Indonesian Stocks Fall as Government Steps Fail to Calm MarketsHarry Suhartono and Yudith Ho
The Jakarta Composite index fell below the 4,000 level for the first time in a year and rupiah forwards tumbled on speculation the government hasn’t done enough to narrow a record current-account deficit.
The benchmark share gauge dropped for a fourth day and the rupiah touched the weakest level since April 2009 after an Aug. 23 policy package, which was aimed at narrowing the shortfall to stem a rout in Indonesian markets amid concern the Federal Reserve will cut stimulus. The 10-year bond yield reached the highest level since February 2011.
The Jakarta Composite index fell 3.7 percent to 3,967.842, the lowest close since June 29, 2012. The gauge has dropped 14 percent in August, poised for its worst month since October 2008. PT Bank Mandiri, the country’s largest lender by assets, dropped 6.3 percent, heading for its lowest close since June 2012.
“The government’s policies didn’t live up to market expectations,” said Akbar Syarief, a fund manager at PT MNC Asset Management in Jakarta, which oversees about $485 million.
Indonesia will relax mineral-export quotas, introduce a simpler investment-permit process and raise taxes on luxury-goods imports, Coordinating Minister for the Economy Hatta Rajasa said Aug. 23. The central bank will extend foreign-exchange term deposit tenors and ease rules for foreign-exchange transactions, Governor Agus Martowardojo said the same day.
UBS AG cut its economic expansion estimate to 5.6 percent this year and 5.2 percent in 2014, from 6 percent and 5.9 percent, according to a research note yesterday by Singapore-based economist Edward Teather. Bank Indonesia will raise its reference rate by another 50 basis points this year, he wrote.

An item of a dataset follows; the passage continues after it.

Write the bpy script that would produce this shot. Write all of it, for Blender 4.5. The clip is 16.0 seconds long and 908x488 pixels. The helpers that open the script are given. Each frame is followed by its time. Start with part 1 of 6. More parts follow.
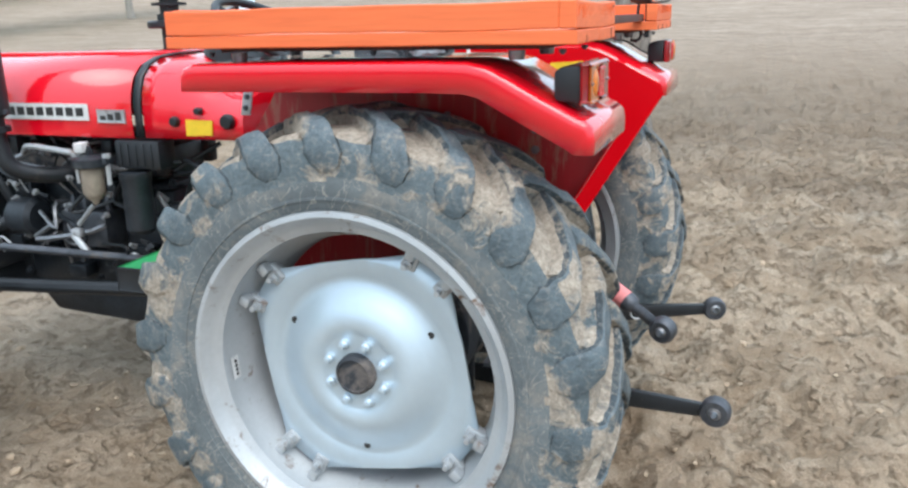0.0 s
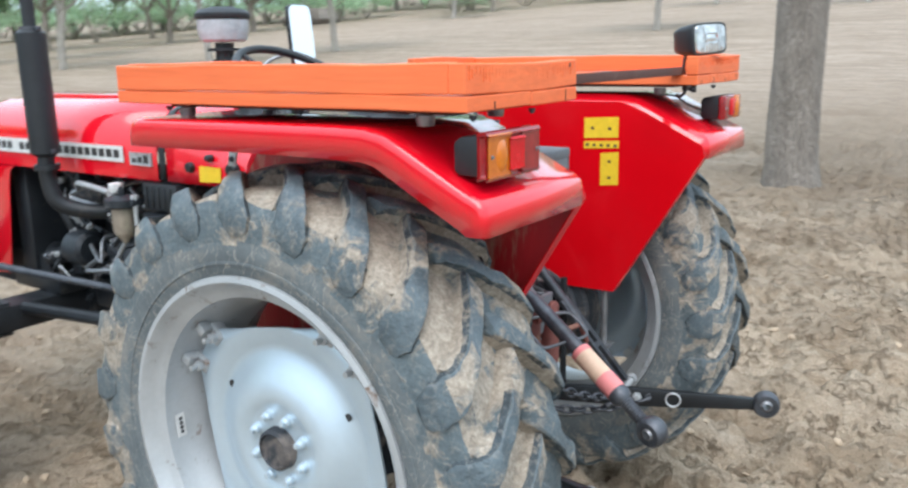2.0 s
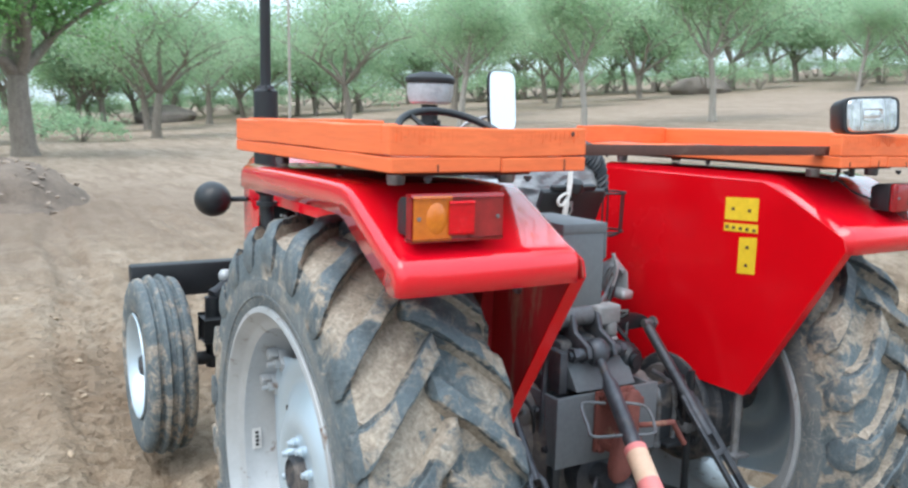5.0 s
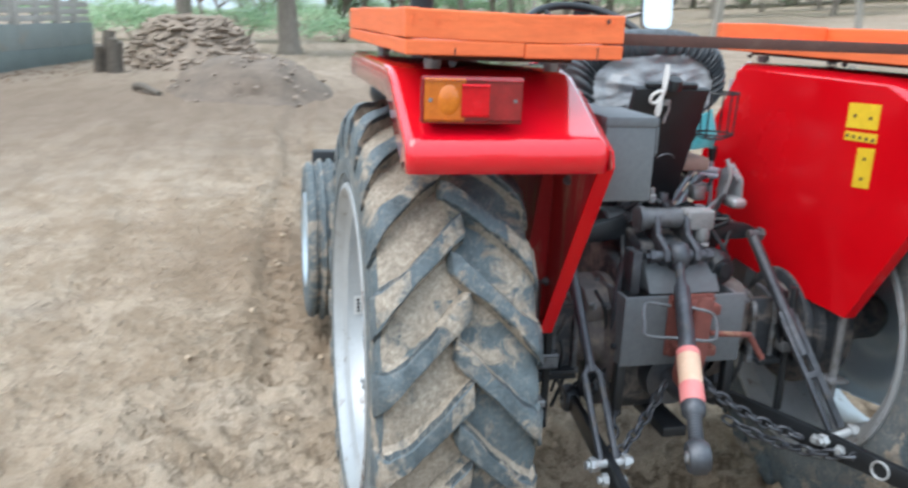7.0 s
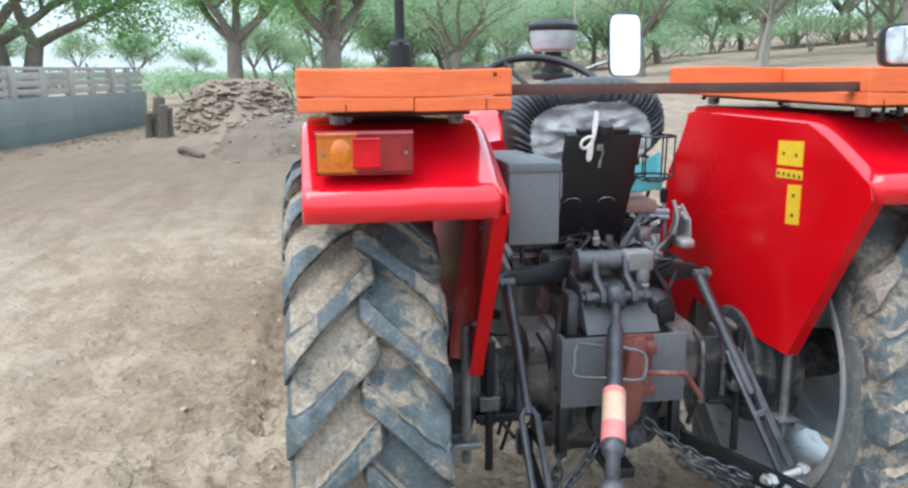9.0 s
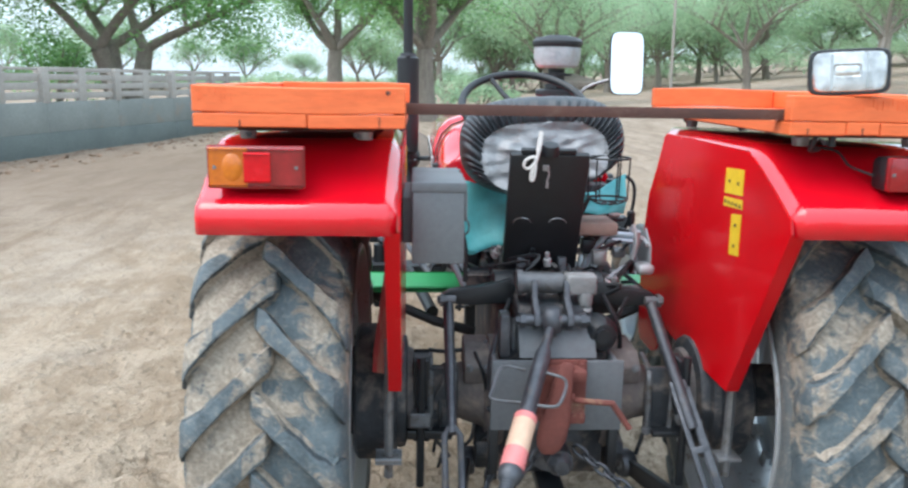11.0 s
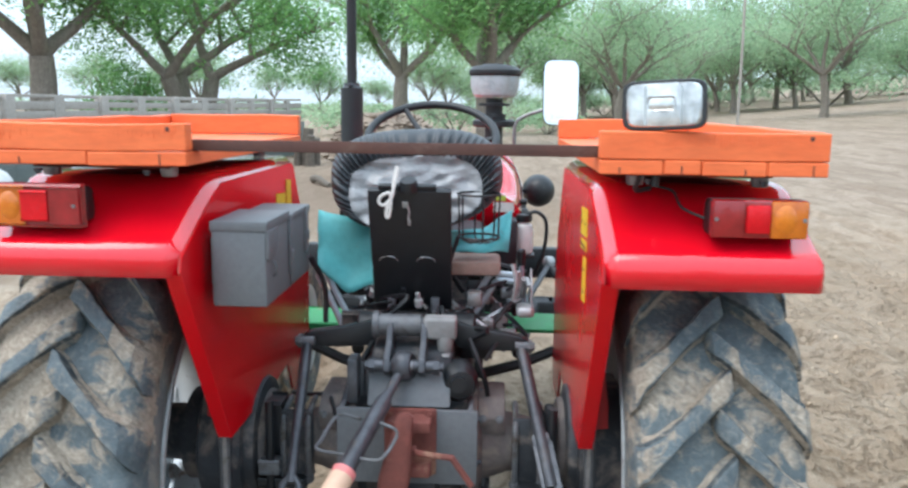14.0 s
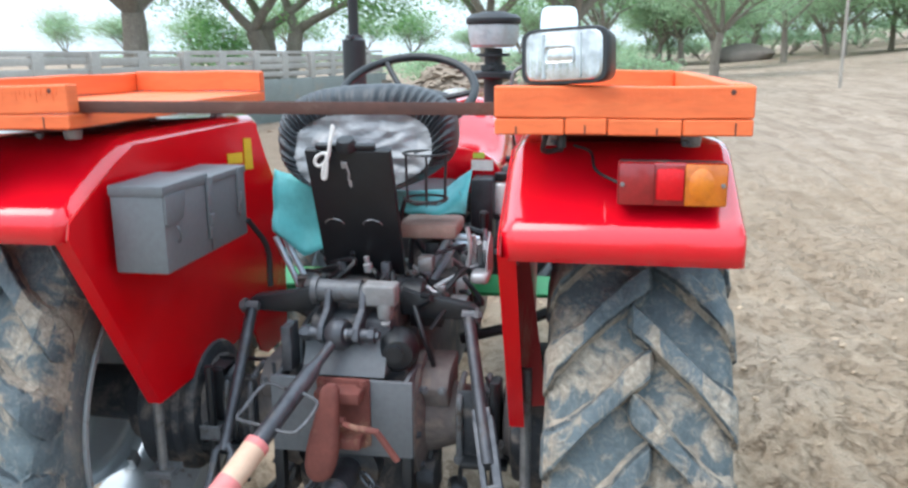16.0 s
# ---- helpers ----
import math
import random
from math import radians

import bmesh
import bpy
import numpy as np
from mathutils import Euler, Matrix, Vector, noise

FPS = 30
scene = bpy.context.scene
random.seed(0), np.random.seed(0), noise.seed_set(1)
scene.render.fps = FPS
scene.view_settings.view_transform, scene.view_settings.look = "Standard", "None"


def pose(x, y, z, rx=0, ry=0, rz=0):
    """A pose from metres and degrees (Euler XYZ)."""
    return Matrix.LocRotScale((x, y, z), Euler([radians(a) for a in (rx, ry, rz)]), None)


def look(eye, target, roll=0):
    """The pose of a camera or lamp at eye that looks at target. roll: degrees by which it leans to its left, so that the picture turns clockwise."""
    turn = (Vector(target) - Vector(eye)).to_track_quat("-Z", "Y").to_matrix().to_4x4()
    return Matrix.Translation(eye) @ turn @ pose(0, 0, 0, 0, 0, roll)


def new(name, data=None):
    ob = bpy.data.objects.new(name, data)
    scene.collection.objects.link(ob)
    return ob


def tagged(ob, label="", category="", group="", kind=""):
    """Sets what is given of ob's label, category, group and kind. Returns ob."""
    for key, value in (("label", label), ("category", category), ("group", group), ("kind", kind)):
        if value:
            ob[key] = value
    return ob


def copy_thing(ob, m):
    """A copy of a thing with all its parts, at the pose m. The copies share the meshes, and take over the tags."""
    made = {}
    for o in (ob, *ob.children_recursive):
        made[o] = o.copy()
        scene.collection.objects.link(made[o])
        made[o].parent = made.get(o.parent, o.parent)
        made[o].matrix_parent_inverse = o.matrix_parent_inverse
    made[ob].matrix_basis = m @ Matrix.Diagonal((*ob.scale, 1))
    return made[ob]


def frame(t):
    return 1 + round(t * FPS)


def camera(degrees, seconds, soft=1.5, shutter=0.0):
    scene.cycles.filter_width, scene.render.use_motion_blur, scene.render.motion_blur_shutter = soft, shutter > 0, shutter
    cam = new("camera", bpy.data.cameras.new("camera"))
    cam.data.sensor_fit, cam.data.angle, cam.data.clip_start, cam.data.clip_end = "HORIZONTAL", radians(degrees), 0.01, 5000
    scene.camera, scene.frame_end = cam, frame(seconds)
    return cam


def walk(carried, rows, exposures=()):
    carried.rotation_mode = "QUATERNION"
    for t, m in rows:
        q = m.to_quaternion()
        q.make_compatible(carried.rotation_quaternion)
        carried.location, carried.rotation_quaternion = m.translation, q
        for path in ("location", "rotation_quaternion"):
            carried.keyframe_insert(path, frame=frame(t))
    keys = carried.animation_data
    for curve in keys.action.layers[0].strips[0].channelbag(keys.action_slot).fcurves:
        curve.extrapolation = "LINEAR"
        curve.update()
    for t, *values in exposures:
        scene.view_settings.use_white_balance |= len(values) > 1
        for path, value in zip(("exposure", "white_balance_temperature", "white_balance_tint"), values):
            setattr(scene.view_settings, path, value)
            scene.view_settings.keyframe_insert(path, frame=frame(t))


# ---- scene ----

The authority increased its policy rate by 75 basis points to 6.5 percent over June and July before pausing this month.
PT Bank Rakyat Indonesia declined 2.2 percent and PT Bank Central Asia, Indonesia’s largest lender by market capitalization, fell 1.7 percent. Banks are being affected by higher interest rates and a slower loan growth outlook, MNC’s Syarief said.
One-month non-deliverable forwards on the rupiah slid 2.8 percent to 11,733 per dollar, data compiled by Bloomberg show. The contracts were 6.9 percent weaker than the spot rate, which declined 0.7 percent to 10,925, according to prices from local banks. That’s the biggest discount since 2008.
“What’s happening to the forwards can drive expectations for the spot rate,” said Nurul Eti Nurbaeti, Jakarta-based head of treasury research at PT Bank Negara Indonesia. “Dollar demand for imports still outstrips supply, while exporters are preferring to hold onto their dollars.”
A fixing used to settle the forwards set by the Association of Banks in Singapore was 11,196 per dollar today, compared with 11,052 yesterday. One-month implied volatility, a measure of expected moves in the exchange rate used to price options, rose 187 basis points, or 1.87 percentage points, to 19.75 percent, data compiled by Bloomberg show.
The yield on government bonds due May 2023 climbed 19 basis points to 8.71 percent, prices from the Inter Dealer Market Association show. The finance ministry raised 12 trillion rupiah ($1.1 billion) in a government bond auction today, more than its original target of 8 trillion rupiah.